DECIDED SEPTEMBER 4, 1975. REHEARING DENIED SEPTEMBER 29, 1975.
Attachment, etc. Chatham State Court. Before Judge Hester.
Friedman, Haslam Weiner, Erwin A. Friedman, Alan S. Lowe, for appellants.
Alton D. Kitchings, for appellee.
The question presented by this appeal is whether or not the appellants could be made parties to a lawsuit for breach of a lease under which they allege that they have no obligations.
Mrs. Rabey leased a building in her shopping center to Franchise Stores Realty Corporation to be operated as a Carvel store for selling ice cream. The lease was for ten years. Under a provision of the lease agreement, Franchise could assign the lease upon a form called "Assignment of Lease and Assumption Agreement," wherein the assignees agreed to assume the obligations of the original lease and to execute a conditional reassignment of the lease back to Franchise. One of the conditions which would result in the reassignment of the lease to Franchise was a breach of the original lease by the assignee. Another condition was the termination of the Carvel franchise in the leased premises.
Mrs. Rabey contends that both of these conditions occurred, resulting in an automatic reassignment of the lease back to Franchise, whom Mrs. Rabey seeks to hold responsible for damages resulting from a breach of the lease. She also contends that Carvel, the parent corporation of Franchise, became responsible for obligations under the lease when it subsequently solicited from Mrs. Rabey an amendment to the lease wherein Carvel would occupy the premises from month to month until it could find another tenant. There is no dispute that Carvel made rental payments to Mrs. Rabey and operated the premises itself for at least three months. Thereafter, Franchise assigned the lease to Georgia Retail Stores of Atlanta, Inc., which paid rent to Mrs. Rabey without objection from her for a period of three months. Then Mrs. Rabey observed some "Carvel employees" moving equipment (freezers, ice cream dispensers, etc.) out of the store, and suspected that the premises were about to be vacated and the lease breached and franchise terminated. At this point, Mrs. Rabey refused to recognize the assignment to Retail Stores, which she contended was merely a "dummy corporation" set up by Carvel at the last minute to avoid its own liability, and refused to accept further rental payments from Retail.

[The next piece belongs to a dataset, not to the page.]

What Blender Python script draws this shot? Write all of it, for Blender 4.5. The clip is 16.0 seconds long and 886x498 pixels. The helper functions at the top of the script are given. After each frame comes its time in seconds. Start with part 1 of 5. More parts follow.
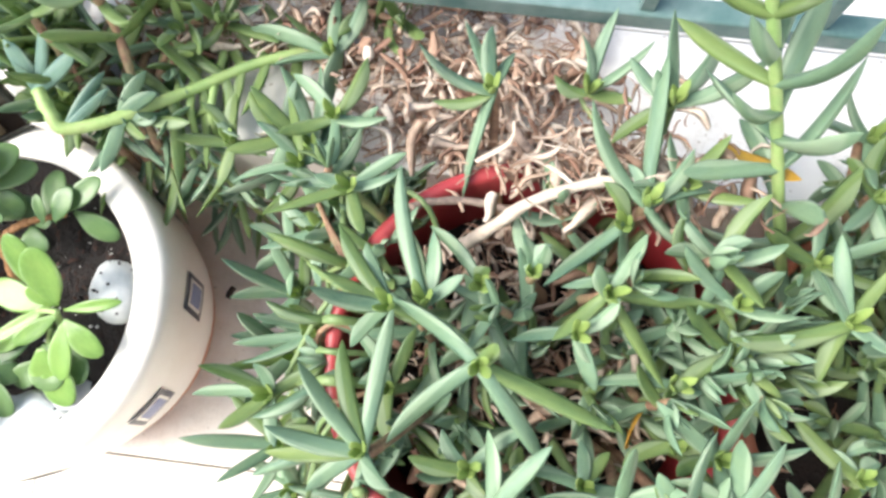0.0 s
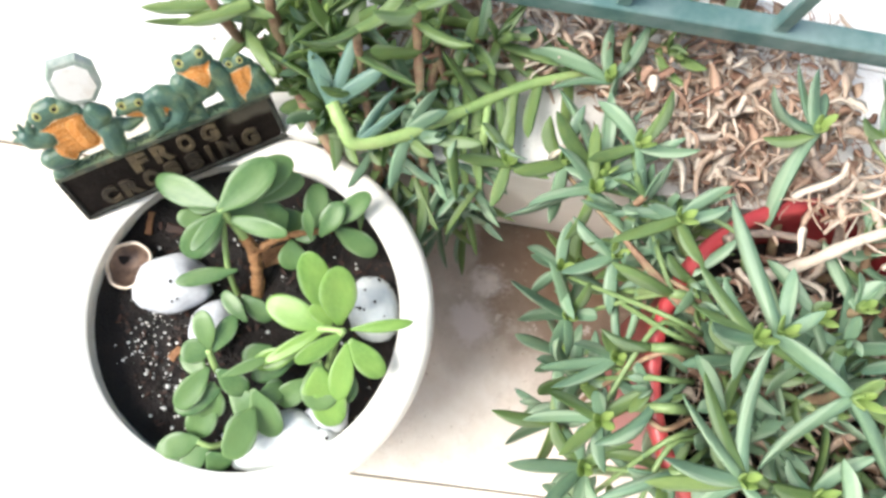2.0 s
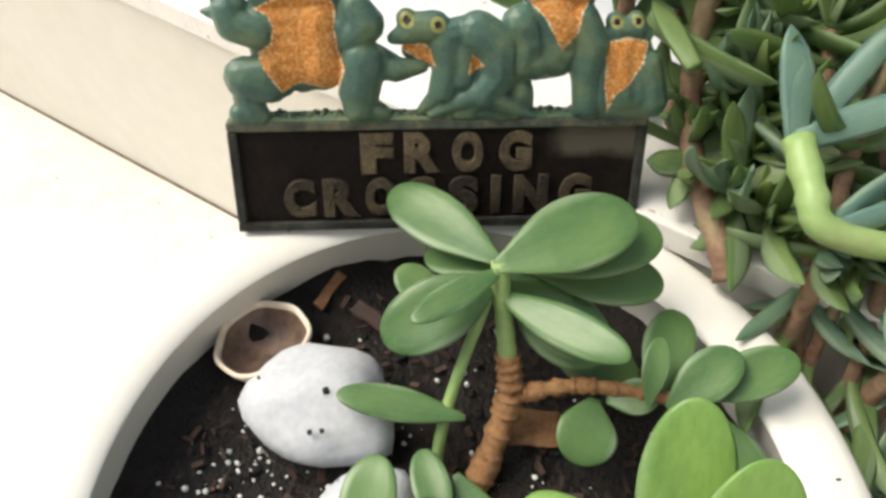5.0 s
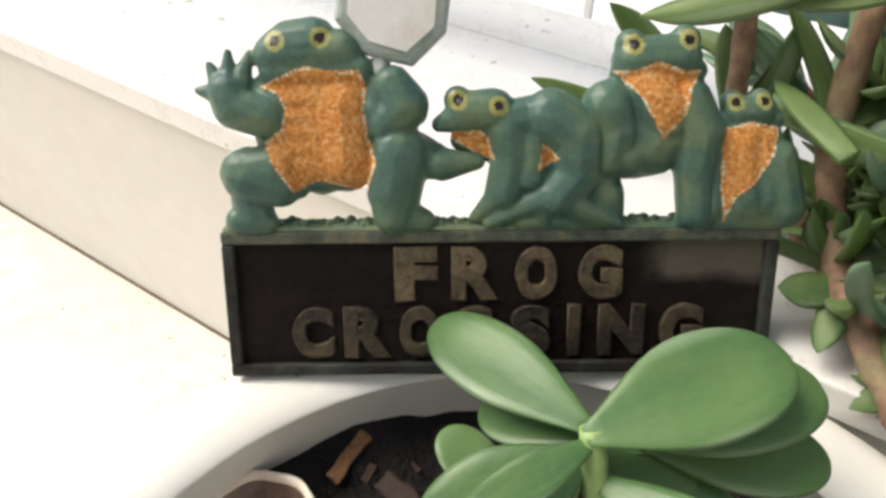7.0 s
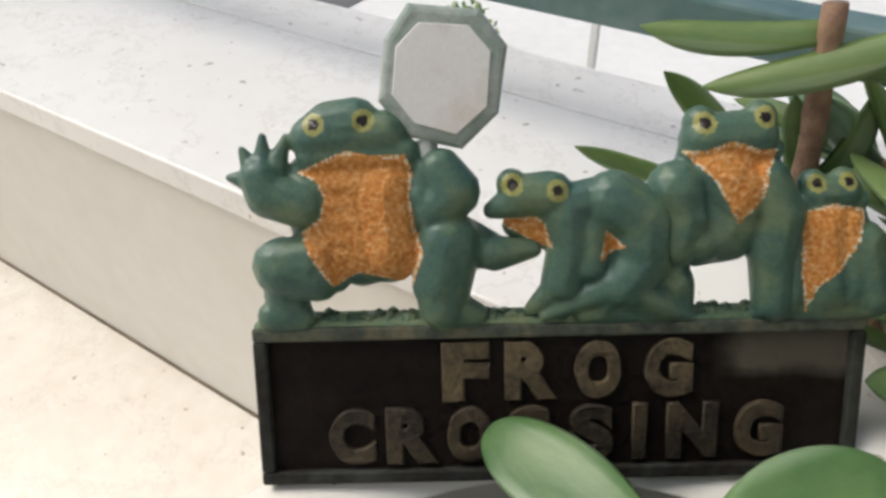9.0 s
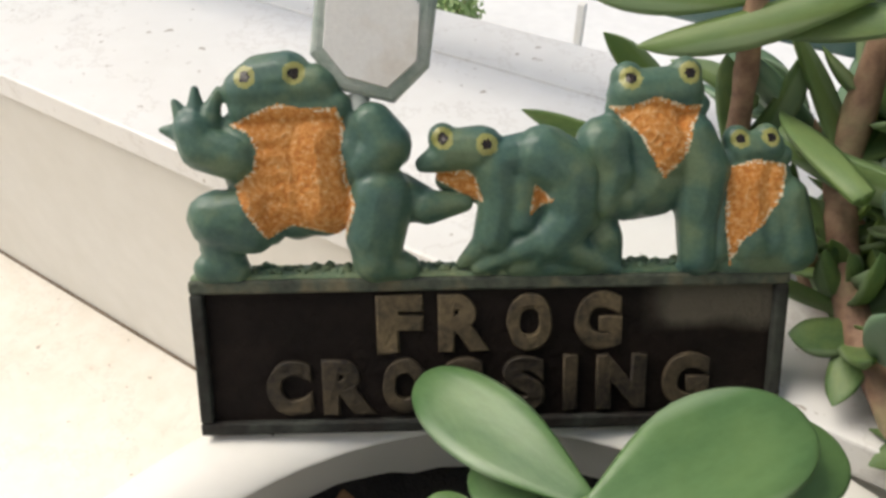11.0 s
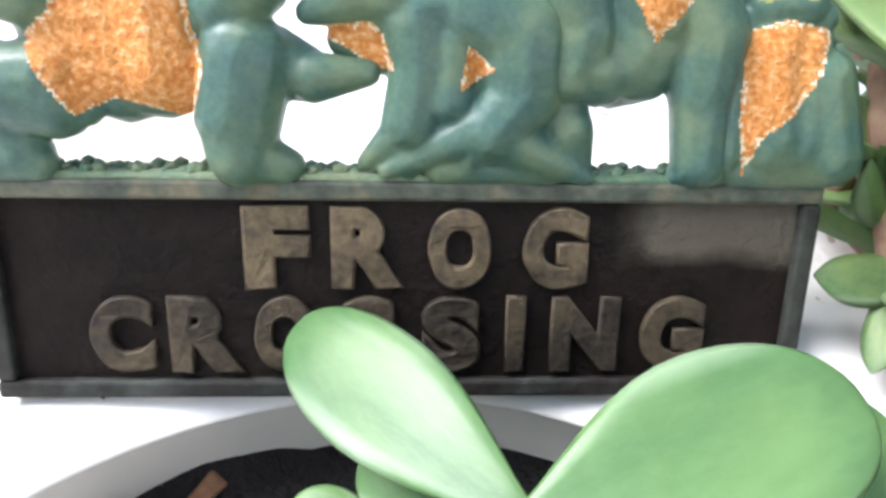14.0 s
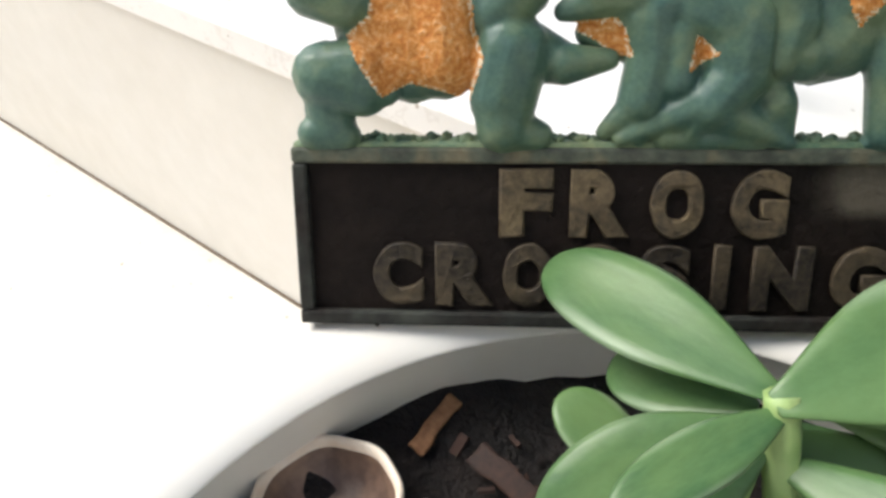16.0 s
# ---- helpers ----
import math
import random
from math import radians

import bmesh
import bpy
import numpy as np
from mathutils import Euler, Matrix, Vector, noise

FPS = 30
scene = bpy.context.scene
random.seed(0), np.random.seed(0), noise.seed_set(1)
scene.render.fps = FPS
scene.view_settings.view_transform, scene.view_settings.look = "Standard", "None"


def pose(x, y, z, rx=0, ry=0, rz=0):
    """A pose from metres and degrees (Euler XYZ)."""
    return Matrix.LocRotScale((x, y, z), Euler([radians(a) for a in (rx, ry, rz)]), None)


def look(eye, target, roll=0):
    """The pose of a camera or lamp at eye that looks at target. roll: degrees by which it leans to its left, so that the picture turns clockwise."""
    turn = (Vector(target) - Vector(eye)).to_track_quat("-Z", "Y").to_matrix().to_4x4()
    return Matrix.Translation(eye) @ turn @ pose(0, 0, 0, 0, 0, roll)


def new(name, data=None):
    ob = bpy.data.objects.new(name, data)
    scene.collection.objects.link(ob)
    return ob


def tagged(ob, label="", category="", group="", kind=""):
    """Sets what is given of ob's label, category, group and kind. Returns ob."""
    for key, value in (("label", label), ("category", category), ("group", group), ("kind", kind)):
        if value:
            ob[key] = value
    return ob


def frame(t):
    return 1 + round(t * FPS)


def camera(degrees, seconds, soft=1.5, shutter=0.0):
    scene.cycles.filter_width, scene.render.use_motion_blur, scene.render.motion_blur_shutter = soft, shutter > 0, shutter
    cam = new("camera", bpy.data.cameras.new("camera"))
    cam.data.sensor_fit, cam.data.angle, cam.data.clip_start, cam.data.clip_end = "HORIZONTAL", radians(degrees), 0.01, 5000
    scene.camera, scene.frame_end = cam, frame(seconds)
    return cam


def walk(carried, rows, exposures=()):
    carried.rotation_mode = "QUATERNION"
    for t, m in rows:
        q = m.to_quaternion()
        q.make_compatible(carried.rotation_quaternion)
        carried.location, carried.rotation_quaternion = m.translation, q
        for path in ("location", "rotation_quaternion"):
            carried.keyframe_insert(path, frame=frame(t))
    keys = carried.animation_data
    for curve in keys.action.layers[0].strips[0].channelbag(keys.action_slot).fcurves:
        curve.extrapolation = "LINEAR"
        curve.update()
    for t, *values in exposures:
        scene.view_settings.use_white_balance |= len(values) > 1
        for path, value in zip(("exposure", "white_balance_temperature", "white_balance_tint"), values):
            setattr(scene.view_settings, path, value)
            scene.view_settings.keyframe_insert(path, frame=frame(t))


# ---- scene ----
cam = camera(64.1, 16.0, soft=3.0)
PATH = [
    (0, (0.3399, -0.0333, 0.6279), (0.2766, 0.1659, -0.3500), -11.27),
    (0.5, (0.3140, -0.0222, 0.6276), (0.2438, 0.1795, -0.3493), -10.29),
    (1, (0.2817, -0.0271, 0.6198), (0.2057, 0.2081, -0.3492), -10.31),
    (1.5, (0.1920, -0.0484, 0.6205), (0.1235, 0.1557, -0.3560), -9.40),
    (2, (0.1054, -0.0418, 0.6348), (0.1398, 0.1585, -0.3444), 17.23),
    (2.5, (0.0672, -0.0506, 0.6669), (0.0872, 0.2062, -0.2994), 13.66),
    (3, (0.0566, -0.0656, 0.6166), (-0.0347, 0.1659, -0.3519), -0.07),
    (3.5, (0.0332, -0.0690, 0.5129), (-0.1080, 0.2242, -0.4326), -1.10),
    (4, (0.0203, -0.0655, 0.4345), (-0.1459, 0.3177, -0.4742), 3.89),
    (6.5, (0.0088, -0.0421, 0.3245), (-0.3735, 0.5796, -0.3591), -0.10),
    (7, (-0.0071, -0.0273, 0.3112), (-0.3950, 0.5984, -0.3657), 0.05),
    (7.5, (-0.0130, -0.0239, 0.3182), (-0.4334, 0.6271, -0.3138), -1.34),
    (8, (-0.0137, -0.0361, 0.3058), (-0.3865, 0.5602, -0.4051), -3.24),
    (8.5, (-0.0257, -0.0221, 0.3102), (-0.4466, 0.6153, -0.3353), -2.39),
    (9, (-0.0267, -0.0154, 0.3107), (-0.4427, 0.6354, -0.3245), -1.12),
    (11.5, (-0.0110, -0.0138, 0.3039), (-0.3986, 0.6222, -0.3633), -0.37),
    (12, (-0.0248, -0.0098, 0.2830), (-0.4264, 0.6023, -0.3982), -2.08),
    (12.5, (-0.0288, 0.0002, 0.2703), (-0.4353, 0.6012, -0.4179), -1.36),
    (13, (-0.0241, 0.0078, 0.2665), (-0.4088, 0.6187, -0.4254), 0.97),
    (13.5, (-0.0203, 0.0127, 0.2653), (-0.4033, 0.6237, -0.4276), 0.79),
    (14, (-0.0161, 0.0194, 0.2665), (-0.3609, 0.6480, -0.4306), 3.07),
    (14.5, (-0.0157, 0.0178, 0.2650), (-0.3805, 0.6487, -0.4199), 1.55),
    (15, (-0.0226, 0.0073, 0.2697), (-0.4291, 0.5966, -0.4285), -2.18),
    (15.5, (-0.0256, -0.0086, 0.2780), (-0.4720, 0.5435, -0.4262), -4.56),
    (16, (-0.0264, -0.0203, 0.2787), (-0.4705, 0.5478, -0.4142), -2.97),
]
EXPOSURES = [(0.0, 0.92, 6450, 10.0), (1.0, 1.05, 6425, 9.0), (2.2, 0.62, 6450, 7.8), (3.0, 0.08, 6650, 7.0), (3.5, -0.1, 6775, 6.5), (4.2, -0.1, 6900, 6.2), (6.3, 0.5, 6900, 8.0), (7.0, 0.02, 6822, 8.3), (8.0, -0.17, 6711, 8.6), (9.0, -0.42, 6600, 9.0), (11.3, -0.2, 6800, 9.0), (12.0, 0.24, 6477, 9.0), (12.6, 0.78, 6250, 11), (14.0, 1.12, 5850, 12.5), (14.5, 1.08, 5900, 12), (15.2, 0.55, 6100, 9.0), (16.0, 0.17, 6400, 9.0)]
walk(cam, [(t, look(eye, target, roll)) for t, eye, target, roll in PATH], EXPOSURES)

# ---- light: bright hazy day beyond the parapet ----
world = bpy.data.worlds.new("sky")
scene.world = world
world.use_nodes = True
wn = world.node_tree
sky = wn.nodes.new("ShaderNodeTexSky")
sky.sky_type, sky.sun_disc = "NISHITA", False
sky.sun_elevation, sky.sun_rotation = radians(52), radians(-100)
sky.air_density, sky.dust_density = 1.0, 4.0
wn.links.new(sky.outputs[0], wn.nodes["Background"].inputs[0])
wn.nodes["Background"].inputs[1].default_value = 0.15
sun_data = bpy.data.lights.new("sun", "SUN")
sun_data.energy, sun_data.angle, sun_data.color = 3.3, radians(38), (1.0, 0.97, 0.92)
sun = new("sun", sun_data)
sun.matrix_world = look((-4.2, -1.0, 5.4), (0, 0, 0))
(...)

Mrs. Rabey then filed a declaration of attachment of personal property located on the premises and prayed for judgment against Carvel and Franchise in the amount of $39,140 for damages resulting from the latter's breach of the lease. Carvel and Franchise both were personally served at their New York address.

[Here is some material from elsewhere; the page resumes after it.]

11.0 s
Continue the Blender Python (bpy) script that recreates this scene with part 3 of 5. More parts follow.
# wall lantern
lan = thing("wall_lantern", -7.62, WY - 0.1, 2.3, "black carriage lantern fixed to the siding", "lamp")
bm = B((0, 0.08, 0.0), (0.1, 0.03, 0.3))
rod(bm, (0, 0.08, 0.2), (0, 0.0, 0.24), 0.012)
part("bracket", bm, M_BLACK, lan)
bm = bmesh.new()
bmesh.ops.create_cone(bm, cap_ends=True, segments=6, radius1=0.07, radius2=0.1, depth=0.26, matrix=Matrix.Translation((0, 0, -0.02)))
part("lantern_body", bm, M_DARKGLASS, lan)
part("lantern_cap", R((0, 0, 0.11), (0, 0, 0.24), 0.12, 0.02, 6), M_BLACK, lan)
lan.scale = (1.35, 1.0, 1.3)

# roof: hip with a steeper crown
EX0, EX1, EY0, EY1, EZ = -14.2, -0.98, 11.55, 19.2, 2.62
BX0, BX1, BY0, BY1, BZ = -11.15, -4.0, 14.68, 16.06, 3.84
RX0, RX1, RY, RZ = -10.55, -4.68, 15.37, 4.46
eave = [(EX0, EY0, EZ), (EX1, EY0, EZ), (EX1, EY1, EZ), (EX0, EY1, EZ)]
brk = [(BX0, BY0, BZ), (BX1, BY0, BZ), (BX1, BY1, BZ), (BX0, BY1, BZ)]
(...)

Carvel and Franchise moved for summary judgment, attaching affidavits, on the grounds that they were not proper parties to the action. Carvel contends that it should not have been made a party to the action because it was not a party to the lease, and except for a brief three-month period consented to by Mrs. Rabey, it did not assume any obligations under the lease. Franchise contends that it had, before the attachment action, assigned the lease to Retail in accordance with the terms of the lease and there had been no reassignment back to it, so Franchise should not have been made a party to the lawsuit.

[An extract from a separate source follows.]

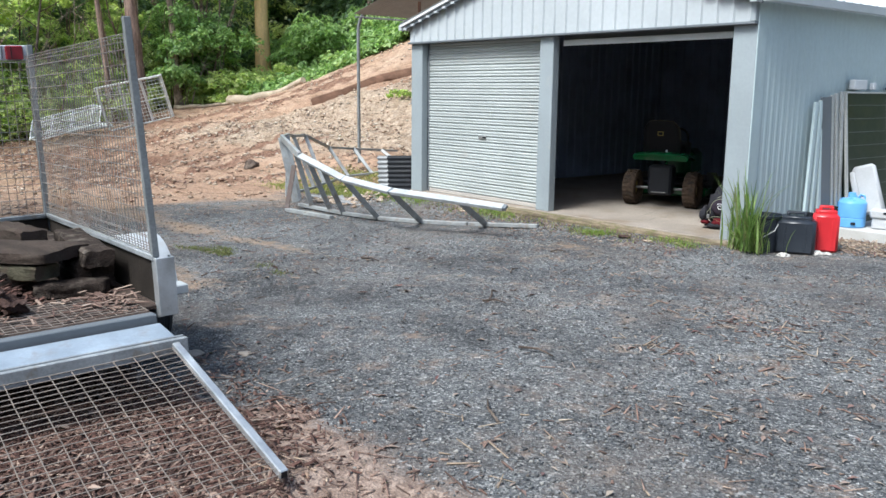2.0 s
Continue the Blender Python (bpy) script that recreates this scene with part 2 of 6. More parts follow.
M_BARK = surface("red brown gum bark", (0.25, 0.175, 0.145), 0.4, 1.6, 1.5, 12, 0.95, 0.0, 0.03, (5, 5, 0.45), stain=(0.30, 0.235, 0.19), stain_at=0.62, grain=0.5, spec=0.12)
M_BARKPALE = surface("pinkish grey bark", (0.37, 0.29, 0.245), 0.4, 1.6, 1.5, 12, 0.95, 0.0, 0.03, (5, 5, 0.45), stain=(0.13, 0.09, 0.07), stain_at=0.52, grain=0.5, spec=0.12)
M_BARKGOLD = surface("smooth golden trunk", (0.72, 0.49, 0.25), 0.75, 1.2, 0.8, 14, 0.85, 0.0, 0.006, (3, 3, 0.6), spec=0.15)
M_BARKDARK = surface("dark fig bark", (0.078, 0.06, 0.05), 0.5, 1.8, 2, 22, 0.95, 0.0, 0.02, (4, 4, 0.6), stain=(0.22, 0.18, 0.15), stain_at=0.58, spec=0.12)
M_ROOT = surface("pale hanging roots", (0.46, 0.38, 0.33), 0.4, 1.3, 6, 40, 0.9, 0.0, 0.01, (3, 3, 0.5), vary=0.35, spec=0.12)
M_LITTERFLOOR = surface("littered tray floor", (0.088, 0.066, 0.057), 0.4, 1.5, 12, 70, 0.95, 0.0, 0.01, stain=(0.06, 0.045, 0.037), stain_at=0.50, spec=0.12)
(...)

The trial court overruled Carvel's and Franchise's motions to dismiss them as parties, and both appeal. Since the motion was accompanied by and opposed by supporting affidavits, it is treated as a motion for summary judgment. CPA § 12 (b) (Code Ann. § 81A-112 (b)). Held:
The questions presented by Carvel and Franchise in their motions for summary judgment are: Did Carvel, by its brief rental payments, assume the contractual obligations under the lease between Mrs. Rabey and Franchise, upon which the lawsuit is based? Did the assignment to Retail Stores have the effect of removing contractual obligations under the lease from Carvel, if any, and from Franchise?
These are legal questions, and unless there are material issues of fact in dispute, or unless the moving parties are clearly liable to Mrs. Rabey under any theory reasonably raised by her pleadings, we must reverse.
From the above facts, we find no controverted issues of fact. The evidence shows clearly that Carvel was not a signatory to the lease with Mrs. Rabey; that Carvel did not assume any obligations under the lease by its temporary possession of the premises other than for that brief period of time; and that there is not shown to be any actionable fraud on the part of Carvel in moving equipment from the premises.
Nor should Franchise have been made a party to the lawsuit. It had assigned the lease, in accordance with the terms thereof, to Retail Stores, without protest from Mrs. Rabey. Thereafter, the lease provided that Franchise was "released and discharged from any and all obligations under the lease." And there had been no reassignment back to Franchise at any time before this lawsuit was brought. Mrs. Rabey treated Retail Stores as the proper tenant under the lease, and accepted its checks for rent. That Retail Stores may have been a "dummy corporation" with the same address as Carvel and Franchise in New York, does not destroy its separate status as a legal entity, capable of suing and being sued. There is no evidence that Retail Stores does not legally exist. Mrs. Rabey could not ignore Retail Stores and pursue Franchise as she seeks to do in derogation of the terms of the lease.
There being no material issues of fact and the appellants having shown that they cannot be liable to Mrs. Rabey under the action brought, they were entitled to summary judgment. There remains, however, the appellant's counterclaim against Mrs. Rabey, which, in light of the above decision, may also be subject to dismissal. However, since no motion was made in regard to it and no evidence submitted or judgment made thereon, we specifically do not rule on the counterclaim but remand for further proceedings thereon.
Judgment reversed and remanded. Bell, C. J., and Webb, J., concur.